The second part of the implementation will see the city's educational network migrate and consolidate from 100 Windows application servers to about 20 IBM eServer BladeCenters running Linux.

Janicke Runshaug Foss, CIO of the City of Bergen, said: "In addition to the IT-based benefits from migrating to Linux, we attain a business model that doesn't tie us to a single vendor's solution architecture. By migrating to Linux, the City of Bergen has a business model that is open and democratic and, we believe, that will ensure a greater degree of freedom of choice, more efficient operation and major cost savings that will benefit the citizens."

Bergen's decision to migrate to Linux follows similar projects across Europe, with authorities in Paris, Munich, and, most recently, the German Federal Finance Office signing up with Linux - a deal thought to be one the largest Linux-based mainframe deployments in Europe.

Much has been made of the cost-savings from moving to Linux, which some companies see as a way to avoid potentially prohibitive licensing costs from Microsoft. For its part, the software giant has been keen to rubbish the alleged discounts on offer through a series of events aimed at dispelling what it called "the myths" surrounding Linux.

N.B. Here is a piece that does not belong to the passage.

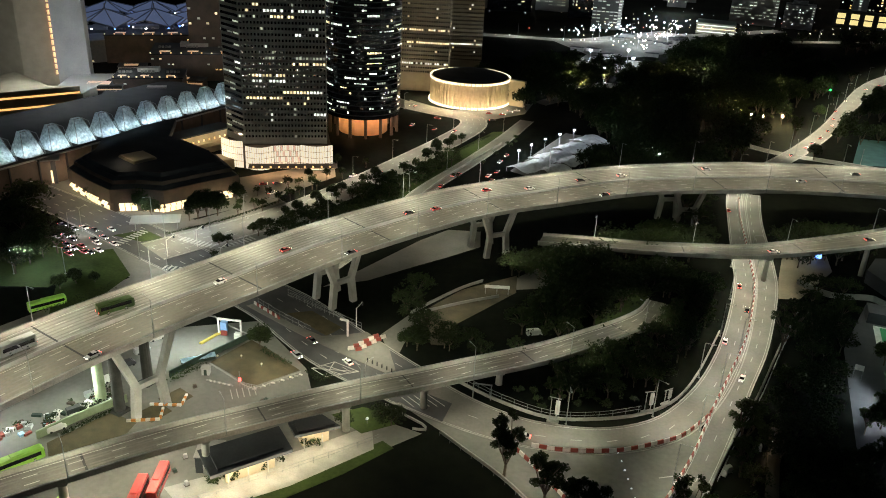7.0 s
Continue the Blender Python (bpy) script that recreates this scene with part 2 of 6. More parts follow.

A key plank in its argument is that open-source software isn't actually cheaper in the long run, because companies need to spend more on retraining IT staff who may be experienced in Windows software but not in the open-source arena.

Nicholas McGrath, head of platform strategy at Microsoft, speaking at the first Microsoft Linux event in the UK McGrath also cited a series of recent customer wins, including the London borough of Newham's decision to go with Microsoft rather than open source, said: "We asked an audience of 250 or 300 business people today if they thought that Linux was a free option, and no hands went up."

Novell, along with competitors such as IBM and HP, sees Linux as a way of allowing customers to standardise on a single low-cost, non-proprietary platform, allowing a migration from a hodge-podge of systems to open-source-based clusters or mainframes. Novell EMEA president Richard Seibt, in a recent interview, said: "You need one operating system to do that. What we have is an important initiative to help customers to add Linux to their infrastructure."

Seibt, formerly the head of Novell's SuSE Linux business unit and chief executive of SuSE before its takeover by Novell, took over as head of Novell's European operations earlier in February.

The Bergen project is expected to be completed by the end of this year.